Is there easy way in python to extrapolate data points to the future?

28.3k views Asked by At

I have a simple numpy array, for every date there is a data point. Something like this:

>>> import numpy as np
>>> from datetime import date
>>> from datetime import date
>>> x = np.array( [(date(2008,3,5), 4800 ), (date(2008,3,15), 4000 ), (date(2008,3,
20), 3500 ), (date(2008,4,5), 3000 ) ] )

Is there easy way to extrapolate data points to the future: date(2008,5,1), date(2008, 5, 20) etc? I understand it can be done with mathematical algorithms. But here I am seeking for some low hanging fruit. Actually I like what numpy.linalg.solve does, but it does not look applicable for the extrapolation. Maybe I am absolutely wrong.

Actually to be more specific I am building a burn-down chart (xp term): 'x=date and y=volume of work to be done', so I have got the already done sprints and I want to visualise how the future sprints will go if the current situation persists. And finally I want to predict the release date. So the nature of 'volume of work to be done' is it always goes down on burn-down charts. Also I want to get the extrapolated release date: date when the volume becomes zero.

This is all for showing to dev team how things go. The preciseness is not so important here :) The motivation of dev team is the main factor. That means I am absolutely fine with the very approximate extrapolation technique.

4

There are 4 answers

1
denis On BEST ANSWER

It's all too easy for extrapolation to generate garbage; try this. Many different extrapolations are of course possible; some produce obvious garbage, some non-obvious garbage, many are ill-defined.

alt text

""" extrapolate y,m,d data with scipy UnivariateSpline """
import numpy as np
from scipy.interpolate import UnivariateSpline
    # pydoc scipy.interpolate.UnivariateSpline -- fitpack, unclear
from datetime import date
from pylab import *  # ipython -pylab

__version__ = "denis 23oct"


def daynumber( y,m,d ):
    """ 2005,1,1 -> 0  2006,1,1 -> 365 ... """
    return date( y,m,d ).toordinal() - date( 2005,1,1 ).toordinal()

days, values = np.array([
    (daynumber(2005,1,1), 1.2 ),
    (daynumber(2005,4,1), 1.8 ),
    (daynumber(2005,9,1), 5.3 ),
    (daynumber(2005,10,1), 5.3 )
    ]).T
dayswanted = np.array([ daynumber( year, month, 1 )
        for year in range( 2005, 2006+1 )
        for month in range( 1, 12+1 )])

np.set_printoptions( 1 )  # .1f
print "days:", days
print "values:", values
print "dayswanted:", dayswanted

title( "extrapolation with scipy.interpolate.UnivariateSpline" )
plot( days, values, "o" )
for k in (1,2,3):  # line parabola cubicspline
    extrapolator = UnivariateSpline( days, values, k=k )
    y = extrapolator( dayswanted )
    label = "k=%d" % k
    print label, y
    plot( dayswanted, y, label=label  )  # pylab

legend( loc="lower left" )
grid(True)
savefig( "extrapolate-UnivariateSpline.png", dpi=50 )
show()

Added: a Scipy ticket says, "The behavior of the FITPACK classes in scipy.interpolate is much more complex than the docs would lead one to believe" -- imho true of other software doc too.

1
ty812 On

The mathematical models are the way to go in this case. For instance, if you have only three data points, you can have absolutely no indication on how the trend will unfold (could be any of two parabola.)
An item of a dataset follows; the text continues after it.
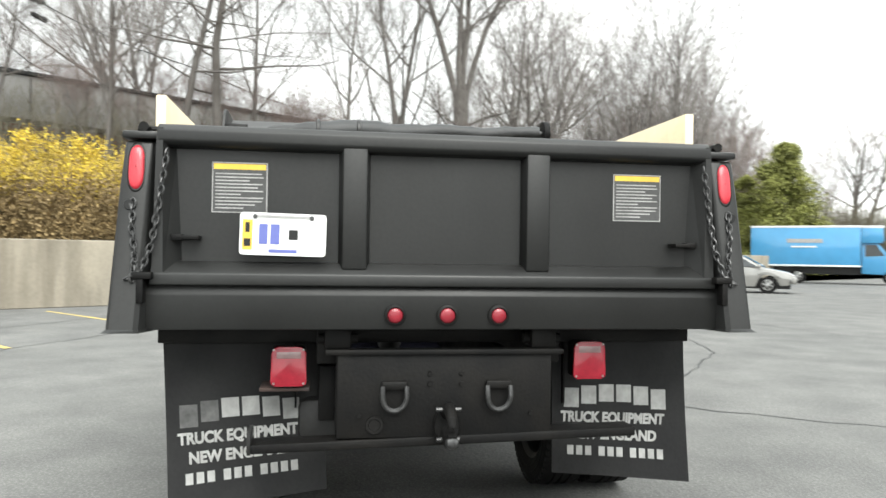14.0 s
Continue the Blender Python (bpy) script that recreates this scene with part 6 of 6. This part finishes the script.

Get some statistics courses and try to implement the algorithms. Try Wikibooks.

0
Luka Rahne On

You have to swpecify over which function you need extrapolation. Than you can use regression http://en.wikipedia.org/wiki/Regression_analysis to find paratmeters of function. And extrapolate this in future.

For instance: translate dates into x values and use first day as x=0 for your problem the values shoul be aproximatly (0,1.2), (400,1.8),(900,5.3)

Now you decide that his points lies on function of type a+bx+cx^2

Use the method of least squers to find a,b and c http://en.wikipedia.org/wiki/Linear_least_squares (i will provide full source, but later, beacuase I do not have time for this)

0
Eric O. Lebigot On

A simple way of doing extrapolations is to use interpolating polynomials or splines: there are many routines for this in scipy.interpolate, and there are quite easy to use (just give the (x, y) points, and you get a function [a callable, precisely]).

Now, as as been pointed in this thread, you cannot expect the extrapolation to be always meaningful (especially when you are far from your data points) if you don't have a model for your data. However, I encourage you to play with the polynomial or spline interpolations from scipy.interpolate to see whether the results you obtain suit you.